MAC Address Regular Expressions: Format Validation and Implementation Details

Overview of MAC Address Format Standards

A MAC address (Media Access Control Address) is a unique identifier assigned to network interface controllers, such as Ethernet cards or Wi-Fi adapters. According to the IEEE 802 standard, the human-readable format for MAC-48 addresses consists of six groups of two hexadecimal digits, separated by hyphens - or colons :. For example, 3D:F2:C9:A6:B3:4F and 3D-F2-C9-A6-B3-4F are both valid representations of MAC addresses.

Core Structure Analysis of the Regular Expression

To precisely match the MAC address format, we construct the regular expression ^([0-9A-Fa-f]{2}[:-]){5}([0-9A-Fa-f]{2})$. This expression can be broken down into the following components:

• ^: Matches the start of the string, ensuring no extra characters precede the MAC address.
• [0-9A-Fa-f]{2}: Matches two hexadecimal digits, where 0-9 matches digits and A-Fa-f matches letters (case-insensitive).
• [:-]: Matches the separator, supporting either hyphen or colon.
• {5}: Repeats the preceding pattern five times, corresponding to the first five groups of digits and separators.
• ([0-9A-Fa-f]{2}): Matches the last group of two hexadecimal digits, with no trailing separator.
• $: Matches the end of the string, ensuring no extra characters follow the MAC address.

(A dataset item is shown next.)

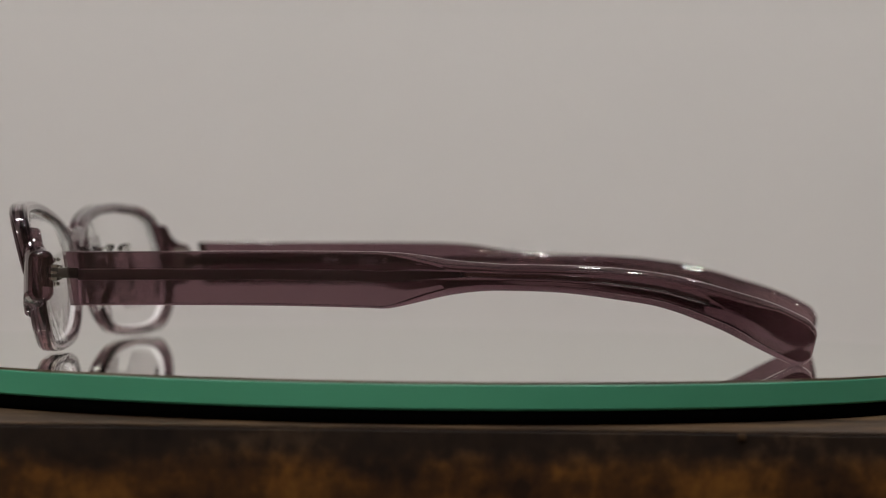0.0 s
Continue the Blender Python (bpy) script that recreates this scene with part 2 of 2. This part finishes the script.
def front_y(x, z):
    return 77.0 - 0.0014 * x * x + (LEAN if z > 15.0 else LOW_LEAN) * (z - 15.0)


# One eye, seen from behind, in mm from the bridge's middle and from the glass.
HOLE = [(7.6, 21.7), (8.6, 22.8), (10.2, 23.7), (12.4, 24.7), (15.6, 25.6), (19.6, 26.3), (26, 27.2), (32.6, 27.6), (39.2, 27.8),
        (45.8, 27.6), (52.4, 27.2), (56.3, 26.4), (59.1, 25.3), (60.6, 23.7), (61.2, 21.5), (61.5, 18.5), (61.5, 14.9), (61.3, 10.8),
        (59.8, 7.67), (58.4, 6.28), (56.7, 5.22), (54, 3.8), (50, 2.7), (44, 2.2), (39, 2.05), (32.6, 2.15), (26, 2.6),
        (20.3, 3.5), (17.0, 4.7), (14.3, 6.1), (12.1, 8.0), (9.9, 10.7), (8.3, 13.2), (7.5, 16.1), (7.1, 18.7)]
RIM = [(5, 22.95), (7, 24.75), (10, 25.95), (13, 26.85), (16, 27.65), (20, 28.45), (26, 29.25), (32.6, 29.65), (39.2, 29.85),
       (45.8, 29.65), (52.4, 29.35), (58, 28.65), (61.6, 26.85), (63.4, 24.25), (65, 22.35), (65.4, 18.5), (65, 14.5), (64.6, 10.6),
       (62.5, 7.1), (60.9, 5.1), (59.1, 3.5), (56.1, 1.7), (52.2, 1.0), (46, 0.6), (39, 0.4), (32.6, 0.45), (26, 0.75),
       (20.4, 1.5), (16.3, 2.8), (13.0, 4.6), (10.3, 6.8), (8.1, 9.4), (6.4, 12.6), (5.6, 15.7), (5, 19.3)]


def rounded(half_w, half_h, corner, n=4):
    """A rounded rectangle as (u, v) pairs."""
    out = []
    for cx, cy, a0 in ((1, 1, 0), (-1, 1, 90), (-1, -1, 180), (1, -1, 270)):
        for k in range(n + 1):
            a = radians(a0 + 90 * k / n)
            out.append((cx * (half_w - corner) + corner * math.cos(a), cy * (half_h - corner) + corner * math.sin(a)))
    return out


def eye_rim(bm, side):
    count = 240
    hole = catmull([(x, z, 0) for x, z in HOLE], count, True)
    # match each point of the hole with the nearest part of the outer line
    rim = catmull([(x, z, 0) for x, z in RIM], 960, True)
    outs, wide = [], []
    for k, h in enumerate(hole):
        t = (hole[(k + 3) % count] - hole[k - 3]).normalized()
        out = Vector((-t.y, t.x, 0))
        best = min(rim, key=lambda p: abs((p - h).dot(t)) + (100 if (p - h).dot(out) < 0 else 0) + 0.05 * (p - h).length)
        outs.append(out)
        wide.append(max(1.0, min(5.0, (best - h).length)))
    near = range(-6, 7)
    vs = []
    for k, h in enumerate(hole):
        w = sum(wide[(k + j) % count] for j in near) / len(near)
        out = sum((outs[(k + j) % count] for j in near), Vector((0, 0, 0))).normalized()
        ring = []
        for u, v in rounded(w / 2, 1.8, min(w / 2, 1.8) * 0.5, 1):
            p = h + out * (w / 2 + u)
            ring.append(bm.verts.new(Vector((p.x * side, front_y(p.x, p.y) + v, p.y)) * MM))
        vs.append(ring)
    n = len(vs[0])
    for i in range(count):
        a, b = vs[i], vs[(i + 1) % count]
        for k in range(n):
            bm.faces.new((a[k], a[(k + 1) % n], b[(k + 1) % n], b[k]))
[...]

This design strictly adheres to the IEEE standard, avoiding partial matches or false positives from invalid formats.

Code Implementation Example

Below is an example in JavaScript demonstrating how to apply this regular expression for MAC address validation:

function validateMACAddress(mac) {
    const regex = /^([0-9A-Fa-f]{2}[:-]){5}([0-9A-Fa-f]{2})$/;
    return regex.test(mac);
}

// Test cases
console.log(validateMACAddress("3D:F2:C9:A6:B3:4F")); // Output: true
console.log(validateMACAddress("3D-F2-C9-A6:B3-4F")); // Output: true
console.log(validateMACAddress("3D:F2:C9:A6:B3:4G")); // Output: false (invalid character)
console.log(validateMACAddress("3D:F2:C9:A6:B3"));    // Output: false (insufficient groups)

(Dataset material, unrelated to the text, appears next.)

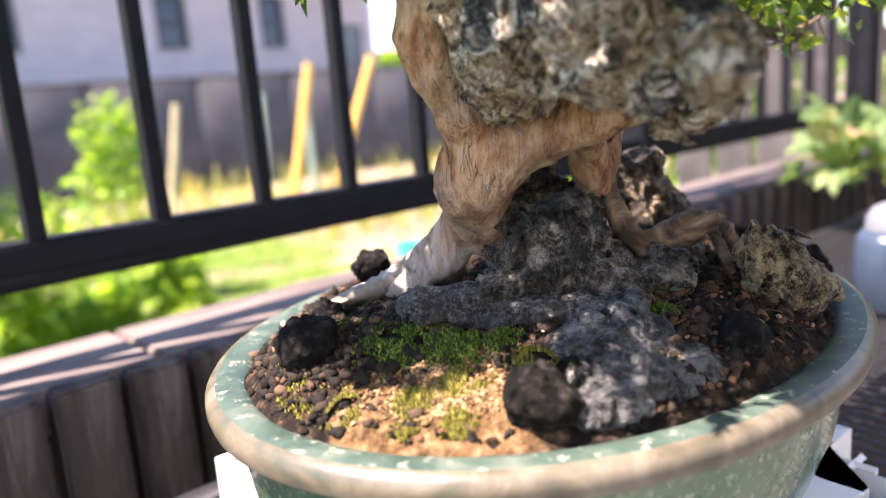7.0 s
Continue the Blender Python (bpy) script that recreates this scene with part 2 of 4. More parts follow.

In this code, the test method returns a boolean indicating whether the input string matches the regular expression. The test cases cover valid formats, invalid characters, and length errors.

Advanced Optimization and Non-Capturing Groups

To improve performance, non-capturing groups (?:...) can be used instead of capturing groups to avoid unnecessary memory allocation. The optimized regular expression is: ^(?:[0-9A-Fa-f]{2}[:-]){5}(?:[0-9A-Fa-f]{2})$. Implementation in JavaScript:

function validateMACAddressOptimized(mac) {
    const regex = /^(?:[0-9A-Fa-f]{2}[:-]){5}(?:[0-9A-Fa-f]{2})$/;
    return regex.test(mac);
}

Non-capturing groups are suitable for scenarios where sub-matches do not need to be extracted, reducing overhead, especially in high-frequency validation environments.

Cross-Language Adaptation and Considerations

Regular expression syntax is largely consistent across programming languages, but implementation details may vary slightly. For example, in Python:

import re

def validate_mac_address(mac):
    regex = r"^([0-9A-Fa-f]{2}[:-]){5}([0-9A-Fa-f]{2})$"
    return bool(re.match(regex, mac))

# Test
print(validate_mac_address("00:1B:44:11:3A:B7"))  # Output: True

Key considerations include:

• Ensuring the regex engine supports case-insensitive matching (e.g., via A-Fa-f).
• Preprocessing inputs to trim leading and trailing whitespace to avoid interfering with boundary matches.
• Pre-compiling regular expressions for performance gains in large datasets (e.g., using re.compile in Python).

Conclusion and Application Scenarios

The regular expression discussed in this article provides a reliable method for validating MAC address formats, applicable in fields such as network configuration, device management, and security auditing. By understanding its structure and optimization strategies, developers can flexibly adapt to various requirements, ensuring data accuracy and consistency.